Data section >>

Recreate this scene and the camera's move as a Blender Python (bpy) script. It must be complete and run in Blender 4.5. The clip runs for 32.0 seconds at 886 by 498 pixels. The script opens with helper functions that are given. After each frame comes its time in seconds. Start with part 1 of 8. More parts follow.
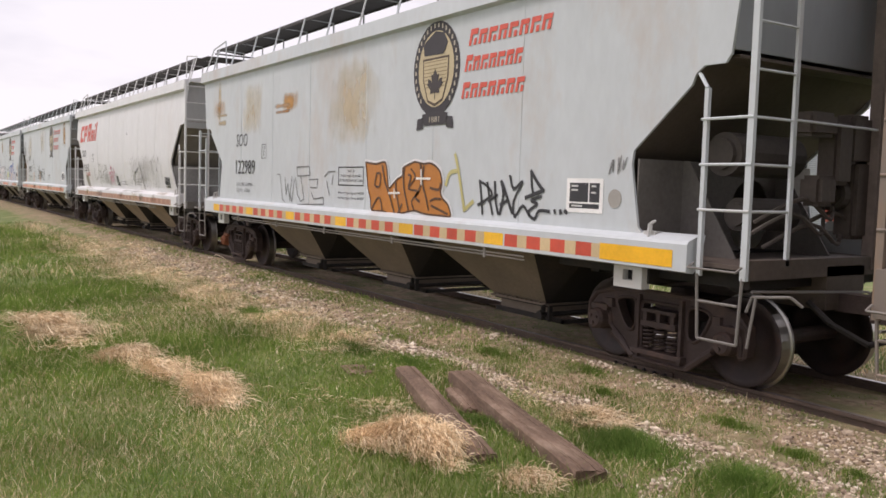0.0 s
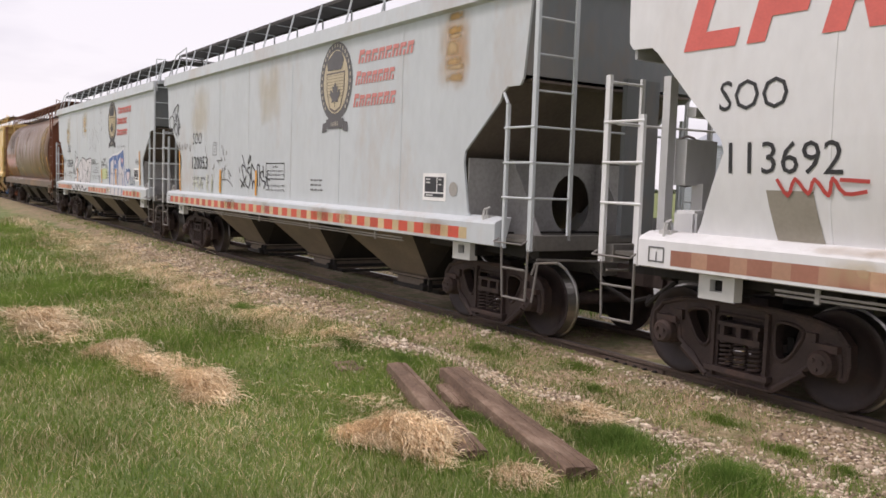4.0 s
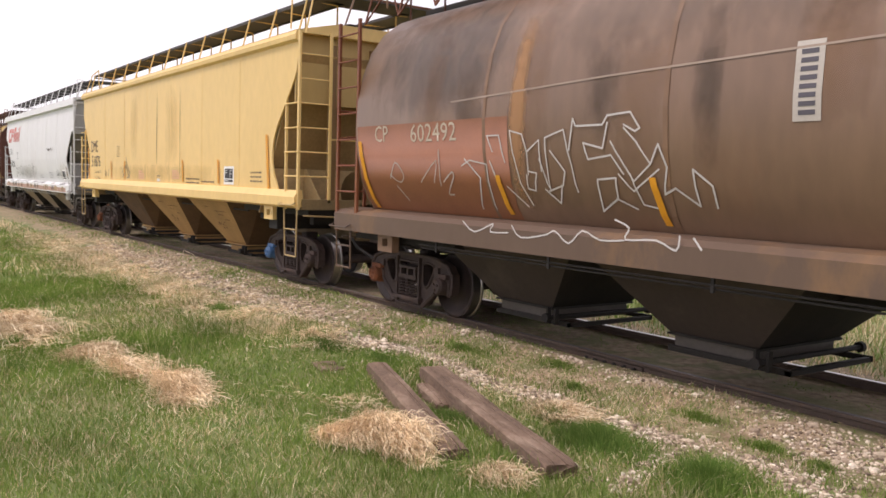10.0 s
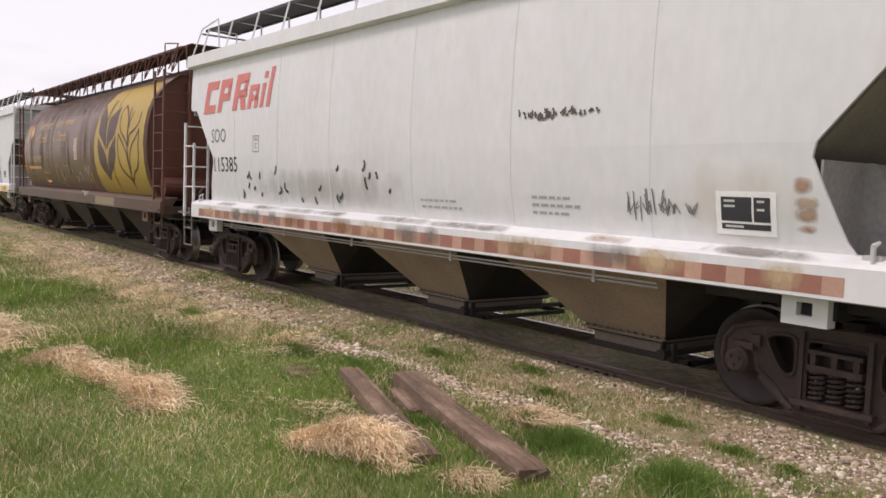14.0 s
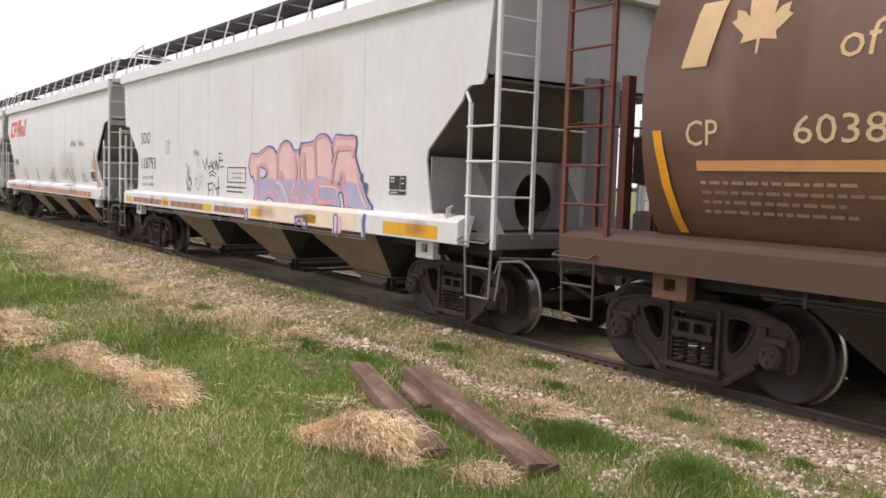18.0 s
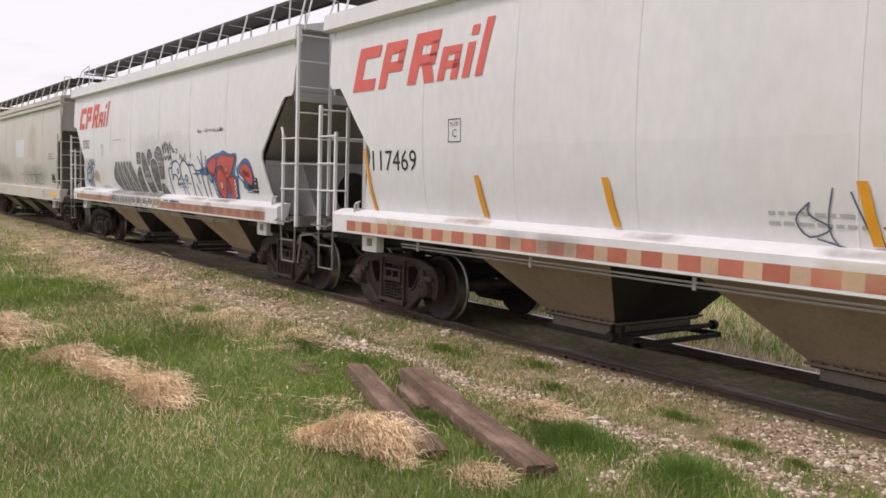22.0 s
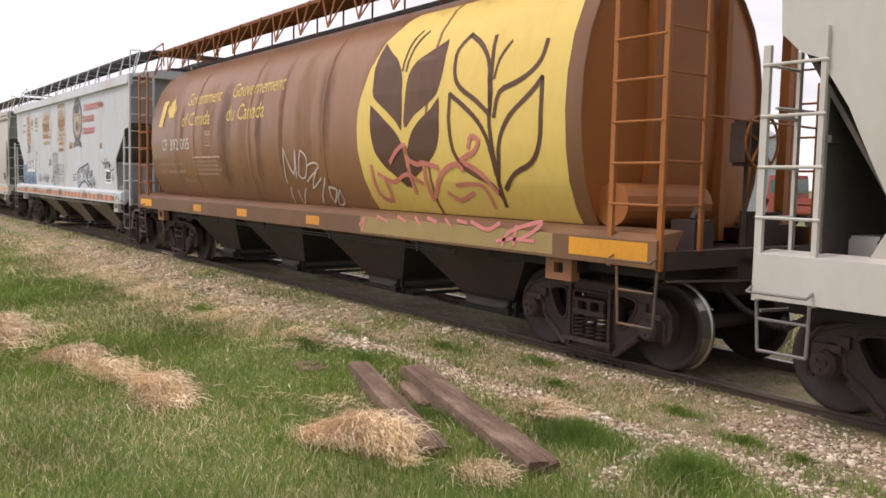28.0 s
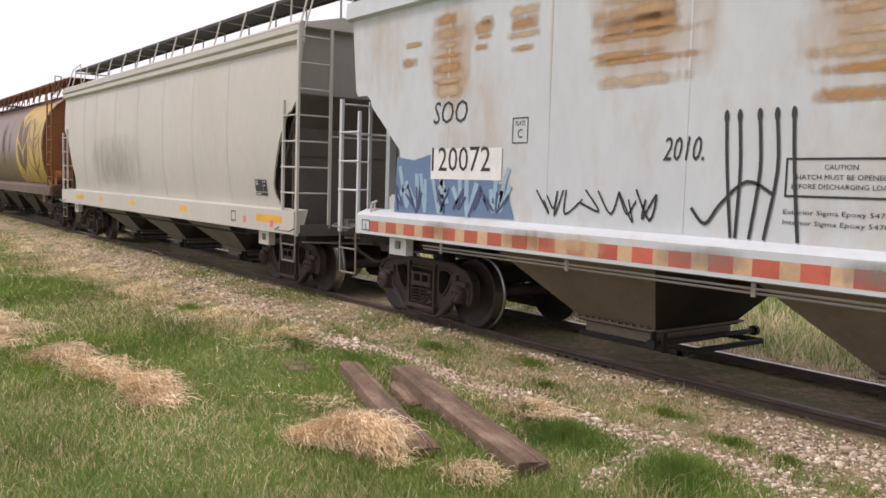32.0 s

Set problem >> Go through the listing above and write it all out exactly, leaving out any picture.

Response >>
Recreate this scene and the camera's move as a Blender Python (bpy) script. It must be complete and run in Blender 4.5. The clip runs for 32.0 seconds at 886 by 498 pixels. The script opens with helper functions that are given. After each frame comes its time in seconds. Start with part 1 of 8. More parts follow.
0.0 s
4.0 s
10.0 s
14.0 s
18.0 s
22.0 s
28.0 s
32.0 s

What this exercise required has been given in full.